Long-Term Care Insurance: Less Bang, More Buck
Thu, Mar 17 2016
Mary Julia Klimenko thought she was prudent 20 years ago when she invested in a long-term care insurance policy, one she believed would help pay for the care she’d need as she aged.
Now she wishes she’d banked the money instead.
Her monthly premiums have nearly quadrupled over the past two years, and Klimenko, now 69, is furious about the choices she’s been given: pay the higher cost, lower her premiums by cutting her policy’s benefits or drop the insurance altogether.
For now, the Vallejo, California therapist said she will pay the higher premiums, but she’s not sure how many more price hikes she can take.
“I have no choice. If I drop my insurance, I’ve thrown away all that money,” Klimenko said. “If I pay less, they’re not going to cover what I need.”
Long-term care insurance was supposed to help the middle class ease the financial burden of expensive in-home or nursing home care that now can top $90,000 a year.
Consumers were urged to buy policies in their 50s, because premiums rose the longer they waited. About 4.8 million people were covered by long-term care policies in 2014.

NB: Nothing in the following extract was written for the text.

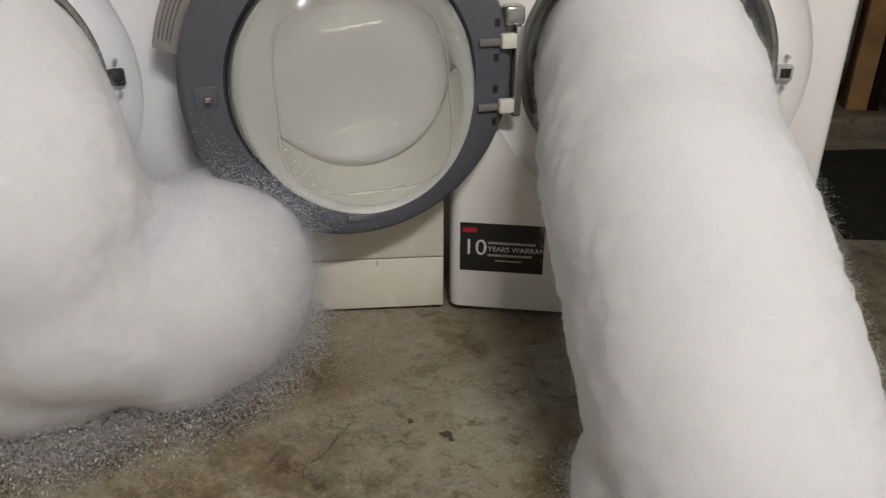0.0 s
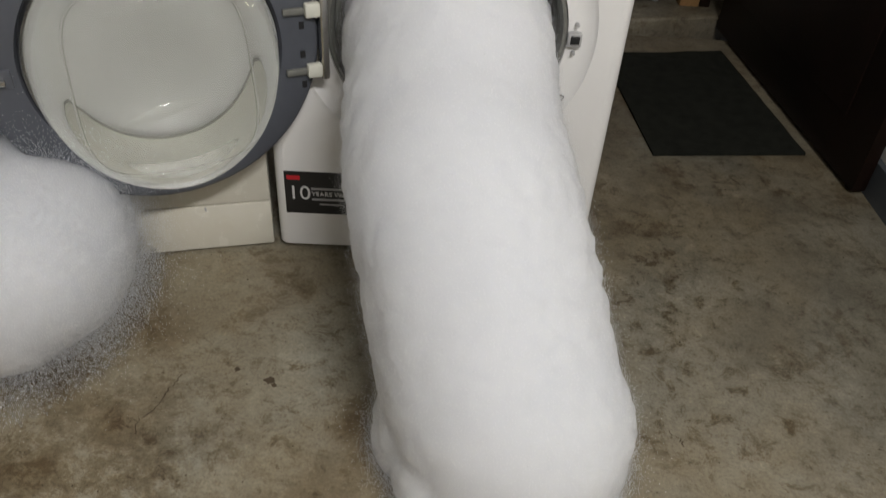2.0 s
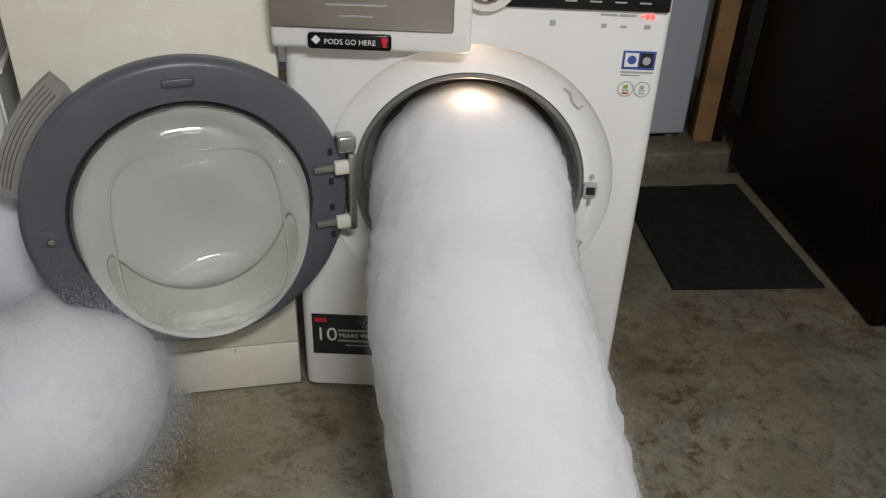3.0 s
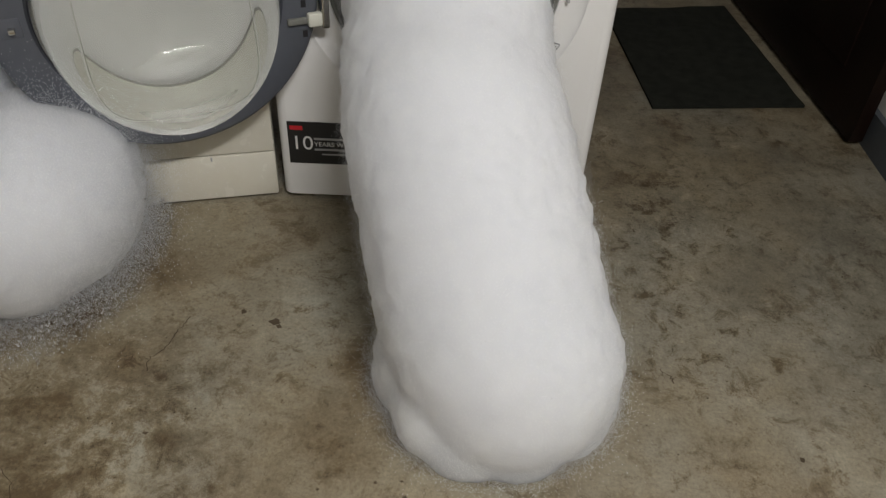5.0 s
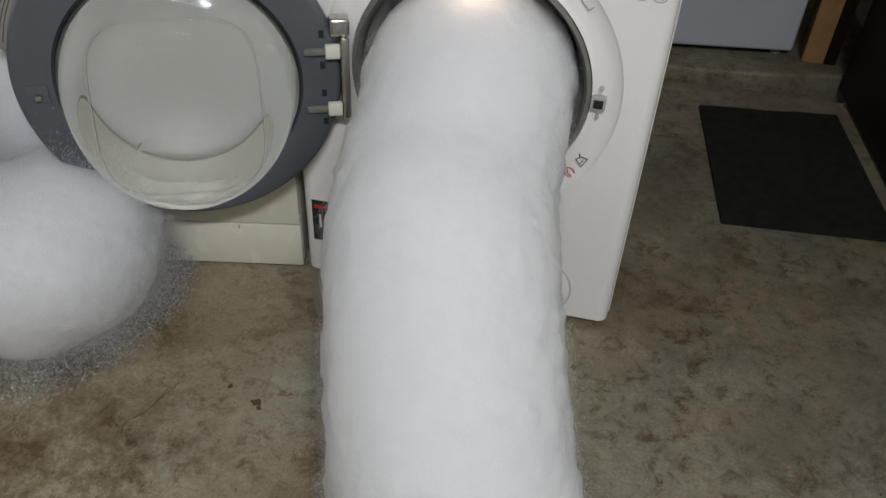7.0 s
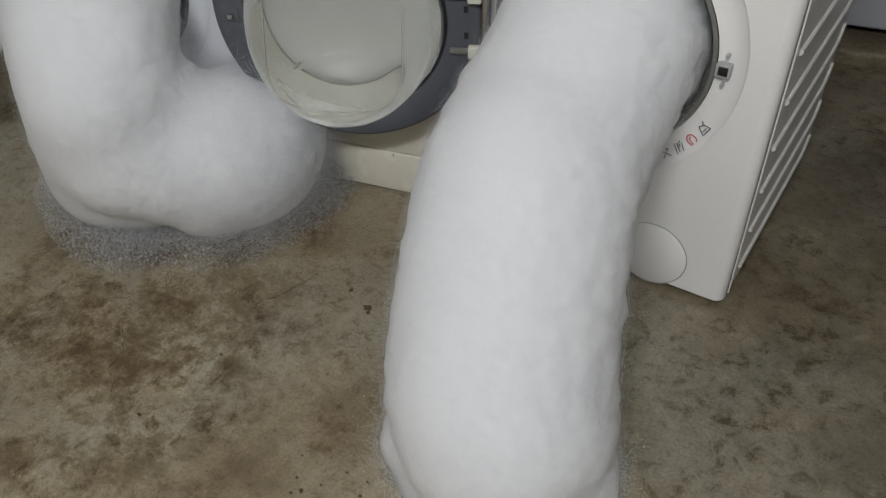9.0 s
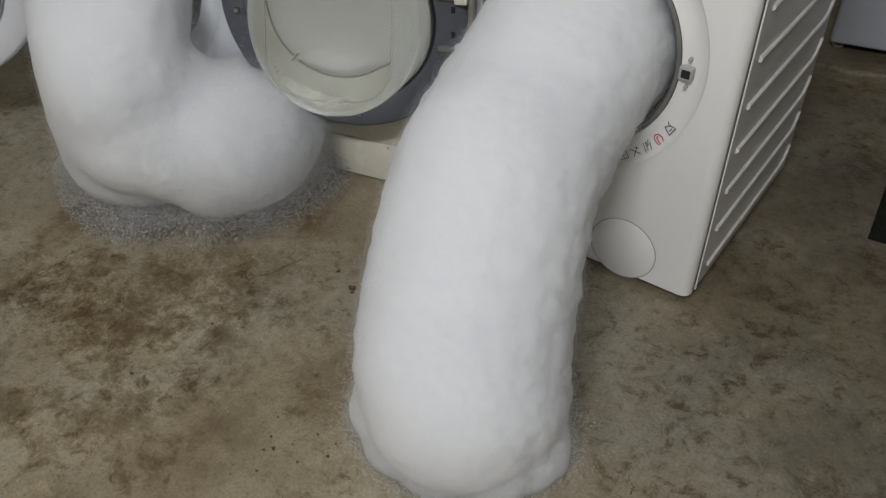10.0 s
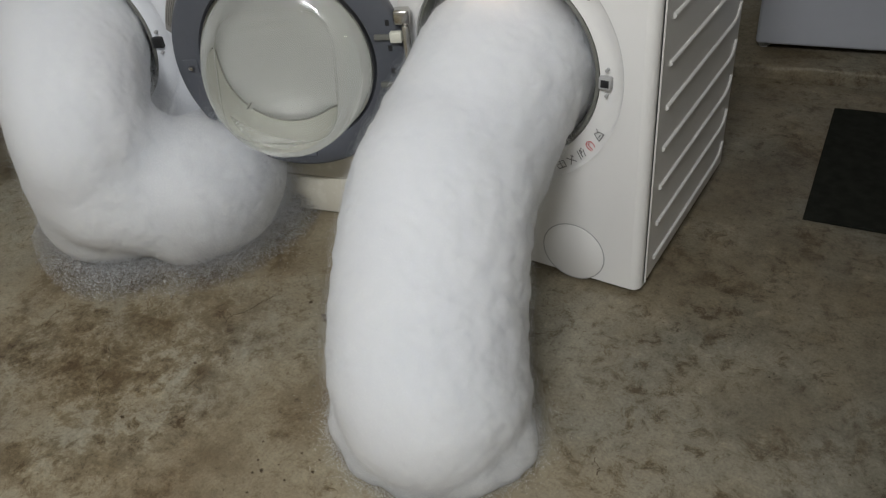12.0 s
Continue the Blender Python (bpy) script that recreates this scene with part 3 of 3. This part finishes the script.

But insurers botched just about every aspect of the policies they sold in the early days of the industry, said Joseph Belth, a retired professor of insurance at Indiana University known as one of the insurance industry’s toughest critics. They underestimated how long people would live and how long they’d need nursing home care — but overestimated how many people would drop their policies and how much interest insurers could earn on the premiums they banked.
Hemorrhaging money, many insurers left the business. Those that remain are in financial trouble on their long-term care policies. They’re charging far more for new policies, and sharply raising the premiums of old ones.
“The industry is a state of severe decline,” Belth said. “Companies … don’t see a way to successfully market the product and make money on it.”